— BEGIN Collected data —

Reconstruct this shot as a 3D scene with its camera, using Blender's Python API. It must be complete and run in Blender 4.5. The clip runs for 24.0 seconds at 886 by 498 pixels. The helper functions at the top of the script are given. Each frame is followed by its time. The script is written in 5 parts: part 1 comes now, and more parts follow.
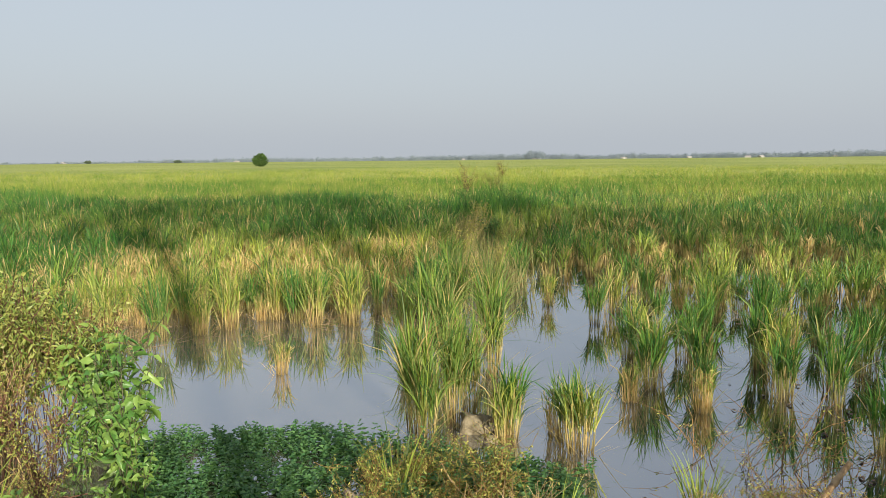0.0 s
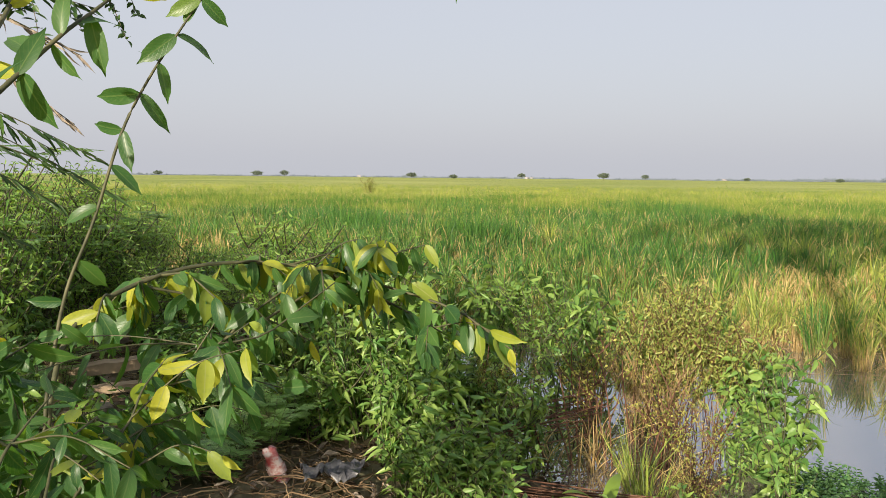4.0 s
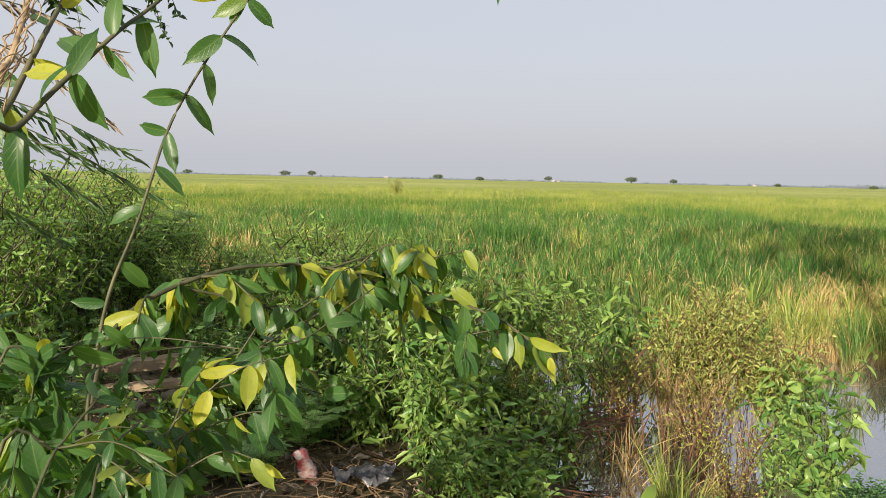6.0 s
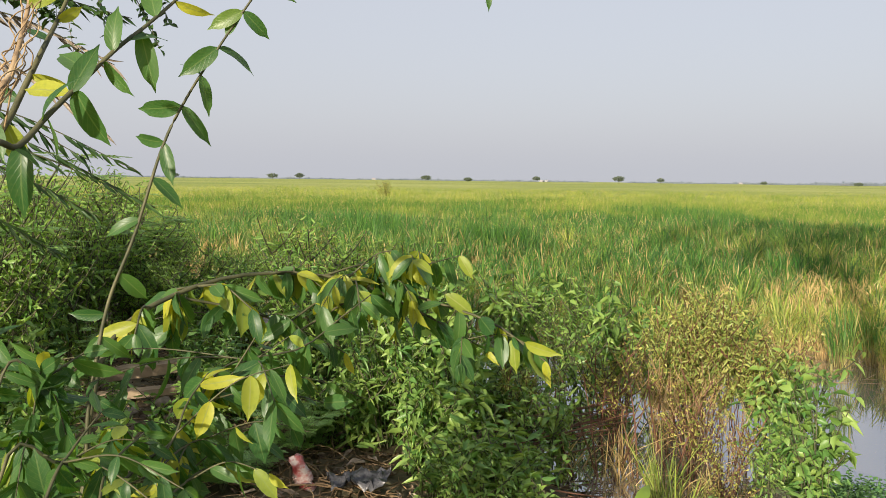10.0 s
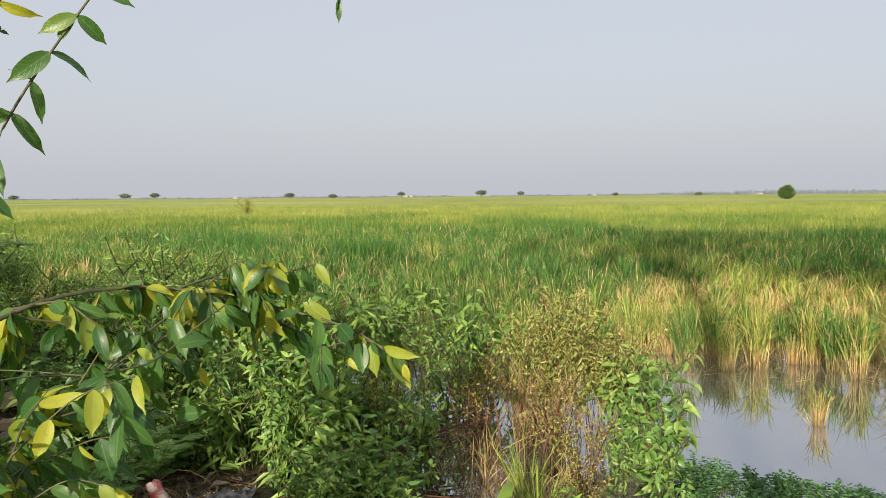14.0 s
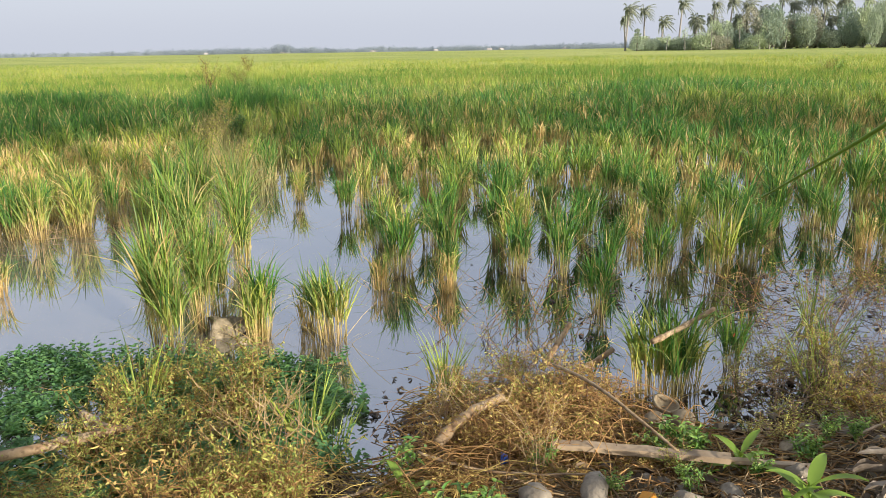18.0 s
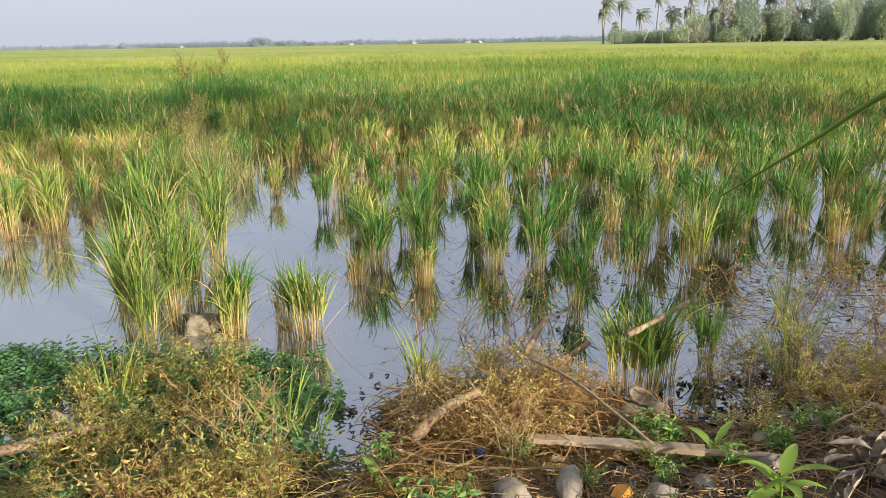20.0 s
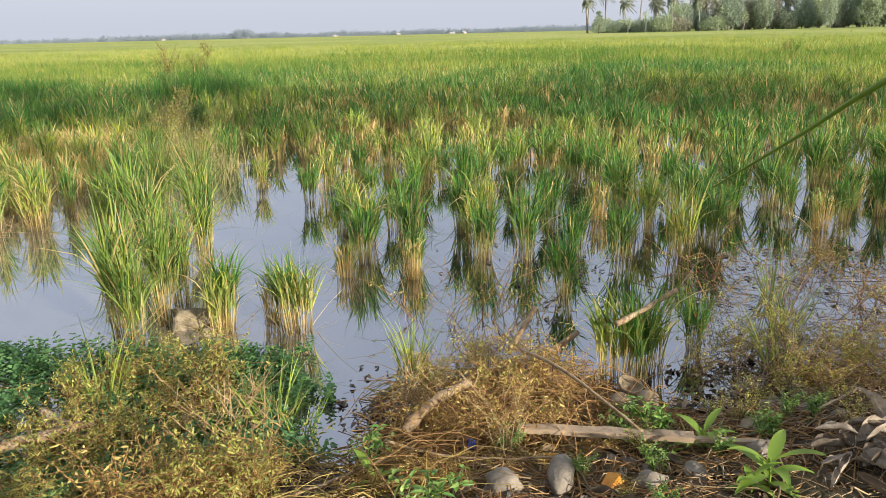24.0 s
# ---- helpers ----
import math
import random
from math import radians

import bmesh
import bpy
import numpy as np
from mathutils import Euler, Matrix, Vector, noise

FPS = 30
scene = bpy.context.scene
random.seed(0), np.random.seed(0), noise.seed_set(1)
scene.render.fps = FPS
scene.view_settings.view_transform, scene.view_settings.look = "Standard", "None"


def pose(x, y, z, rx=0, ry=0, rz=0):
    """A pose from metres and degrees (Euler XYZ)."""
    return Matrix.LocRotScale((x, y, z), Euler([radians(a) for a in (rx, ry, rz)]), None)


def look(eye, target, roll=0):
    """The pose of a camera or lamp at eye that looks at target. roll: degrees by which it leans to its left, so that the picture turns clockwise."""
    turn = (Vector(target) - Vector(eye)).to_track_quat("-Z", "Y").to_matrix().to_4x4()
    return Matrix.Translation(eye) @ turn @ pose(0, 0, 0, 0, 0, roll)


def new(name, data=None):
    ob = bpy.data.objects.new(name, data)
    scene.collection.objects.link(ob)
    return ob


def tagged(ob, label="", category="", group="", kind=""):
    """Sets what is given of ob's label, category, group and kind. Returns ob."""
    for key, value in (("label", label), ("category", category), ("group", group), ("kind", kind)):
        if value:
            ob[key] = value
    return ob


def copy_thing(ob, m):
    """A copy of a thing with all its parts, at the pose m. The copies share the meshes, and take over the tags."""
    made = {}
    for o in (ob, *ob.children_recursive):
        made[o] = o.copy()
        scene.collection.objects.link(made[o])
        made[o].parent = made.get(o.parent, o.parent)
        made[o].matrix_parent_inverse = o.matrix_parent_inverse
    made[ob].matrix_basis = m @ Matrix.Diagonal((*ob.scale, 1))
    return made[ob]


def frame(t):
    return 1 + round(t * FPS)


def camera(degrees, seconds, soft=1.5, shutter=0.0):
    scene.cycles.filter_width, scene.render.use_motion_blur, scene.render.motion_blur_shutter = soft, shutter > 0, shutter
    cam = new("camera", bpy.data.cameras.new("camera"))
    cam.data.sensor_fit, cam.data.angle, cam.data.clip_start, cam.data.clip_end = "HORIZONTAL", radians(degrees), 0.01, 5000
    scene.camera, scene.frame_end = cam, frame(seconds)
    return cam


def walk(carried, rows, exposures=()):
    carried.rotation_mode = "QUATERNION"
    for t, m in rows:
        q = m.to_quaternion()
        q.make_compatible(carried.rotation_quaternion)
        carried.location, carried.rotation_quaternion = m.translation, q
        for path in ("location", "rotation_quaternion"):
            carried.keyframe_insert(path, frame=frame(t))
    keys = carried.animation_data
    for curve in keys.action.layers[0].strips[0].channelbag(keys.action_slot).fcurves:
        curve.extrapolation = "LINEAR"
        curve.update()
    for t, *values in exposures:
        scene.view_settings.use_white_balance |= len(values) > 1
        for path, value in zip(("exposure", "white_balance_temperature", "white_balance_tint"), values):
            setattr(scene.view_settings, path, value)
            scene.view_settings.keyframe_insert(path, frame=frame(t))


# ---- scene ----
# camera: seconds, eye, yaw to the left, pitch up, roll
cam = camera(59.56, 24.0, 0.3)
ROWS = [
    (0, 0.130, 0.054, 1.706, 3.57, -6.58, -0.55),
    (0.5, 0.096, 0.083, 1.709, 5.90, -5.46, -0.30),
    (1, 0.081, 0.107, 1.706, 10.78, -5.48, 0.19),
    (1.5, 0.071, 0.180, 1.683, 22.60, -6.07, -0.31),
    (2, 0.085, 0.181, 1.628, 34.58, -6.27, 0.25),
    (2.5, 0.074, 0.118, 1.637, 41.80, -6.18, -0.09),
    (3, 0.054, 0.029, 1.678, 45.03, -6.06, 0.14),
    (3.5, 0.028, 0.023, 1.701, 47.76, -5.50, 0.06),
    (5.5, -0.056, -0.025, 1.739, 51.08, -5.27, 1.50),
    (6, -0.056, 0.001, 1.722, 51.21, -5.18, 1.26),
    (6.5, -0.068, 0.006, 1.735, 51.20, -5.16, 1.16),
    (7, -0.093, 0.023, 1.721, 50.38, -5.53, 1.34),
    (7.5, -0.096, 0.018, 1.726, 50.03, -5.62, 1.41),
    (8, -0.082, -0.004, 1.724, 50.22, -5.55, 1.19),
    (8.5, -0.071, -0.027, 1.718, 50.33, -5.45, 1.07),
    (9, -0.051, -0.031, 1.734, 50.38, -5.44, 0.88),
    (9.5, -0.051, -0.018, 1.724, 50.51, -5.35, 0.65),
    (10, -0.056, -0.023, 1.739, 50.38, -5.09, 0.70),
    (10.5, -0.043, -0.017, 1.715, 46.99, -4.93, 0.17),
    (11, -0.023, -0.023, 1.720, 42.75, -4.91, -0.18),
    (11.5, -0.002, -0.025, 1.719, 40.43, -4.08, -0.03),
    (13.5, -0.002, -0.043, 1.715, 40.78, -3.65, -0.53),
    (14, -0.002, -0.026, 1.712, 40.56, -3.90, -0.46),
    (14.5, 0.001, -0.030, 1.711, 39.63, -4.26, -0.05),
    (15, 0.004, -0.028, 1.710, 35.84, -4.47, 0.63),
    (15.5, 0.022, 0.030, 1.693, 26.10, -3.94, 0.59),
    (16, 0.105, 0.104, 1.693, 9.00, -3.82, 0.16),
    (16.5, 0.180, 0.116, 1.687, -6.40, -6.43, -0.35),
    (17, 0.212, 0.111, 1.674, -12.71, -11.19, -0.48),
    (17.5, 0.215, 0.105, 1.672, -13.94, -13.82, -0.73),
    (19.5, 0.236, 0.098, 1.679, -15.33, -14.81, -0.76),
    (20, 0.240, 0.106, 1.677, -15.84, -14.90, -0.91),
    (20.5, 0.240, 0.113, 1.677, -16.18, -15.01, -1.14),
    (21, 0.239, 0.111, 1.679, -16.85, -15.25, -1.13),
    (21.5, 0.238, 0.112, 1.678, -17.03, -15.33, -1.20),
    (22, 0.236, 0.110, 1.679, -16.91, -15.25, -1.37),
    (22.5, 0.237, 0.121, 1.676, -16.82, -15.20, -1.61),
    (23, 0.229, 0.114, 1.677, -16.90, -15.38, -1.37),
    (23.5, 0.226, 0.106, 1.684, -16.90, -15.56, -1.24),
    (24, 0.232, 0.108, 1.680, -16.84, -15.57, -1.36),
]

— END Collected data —

→ Exercise prompt
Starting with the first line of the data above and ending with the line containing "return 1 + round(t * FPS)", please restate every line exactly, leaving images out.

→ The answer
Reconstruct this shot as a 3D scene with its camera, using Blender's Python API. It must be complete and run in Blender 4.5. The clip runs for 24.0 seconds at 886 by 498 pixels. The helper functions at the top of the script are given. Each frame is followed by its time. The script is written in 5 parts: part 1 comes now, and more parts follow.
0.0 s
4.0 s
6.0 s
10.0 s
14.0 s
18.0 s
20.0 s
24.0 s
# ---- helpers ----
import math
import random
from math import radians

import bmesh
import bpy
import numpy as np
from mathutils import Euler, Matrix, Vector, noise

FPS = 30
scene = bpy.context.scene
random.seed(0), np.random.seed(0), noise.seed_set(1)
scene.render.fps = FPS
scene.view_settings.view_transform, scene.view_settings.look = "Standard", "None"


def pose(x, y, z, rx=0, ry=0, rz=0):
    """A pose from metres and degrees (Euler XYZ)."""
    return Matrix.LocRotScale((x, y, z), Euler([radians(a) for a in (rx, ry, rz)]), None)


def look(eye, target, roll=0):
    """The pose of a camera or lamp at eye that looks at target. roll: degrees by which it leans to its left, so that the picture turns clockwise."""
    turn = (Vector(target) - Vector(eye)).to_track_quat("-Z", "Y").to_matrix().to_4x4()
    return Matrix.Translation(eye) @ turn @ pose(0, 0, 0, 0, 0, roll)


def new(name, data=None):
    ob = bpy.data.objects.new(name, data)
    scene.collection.objects.link(ob)
    return ob


def tagged(ob, label="", category="", group="", kind=""):
    """Sets what is given of ob's label, category, group and kind. Returns ob."""
    for key, value in (("label", label), ("category", category), ("group", group), ("kind", kind)):
        if value:
            ob[key] = value
    return ob


def copy_thing(ob, m):
    """A copy of a thing with all its parts, at the pose m. The copies share the meshes, and take over the tags."""
    made = {}
    for o in (ob, *ob.children_recursive):
        made[o] = o.copy()
        scene.collection.objects.link(made[o])
        made[o].parent = made.get(o.parent, o.parent)
        made[o].matrix_parent_inverse = o.matrix_parent_inverse
    made[ob].matrix_basis = m @ Matrix.Diagonal((*ob.scale, 1))
    return made[ob]


def frame(t):
    return 1 + round(t * FPS)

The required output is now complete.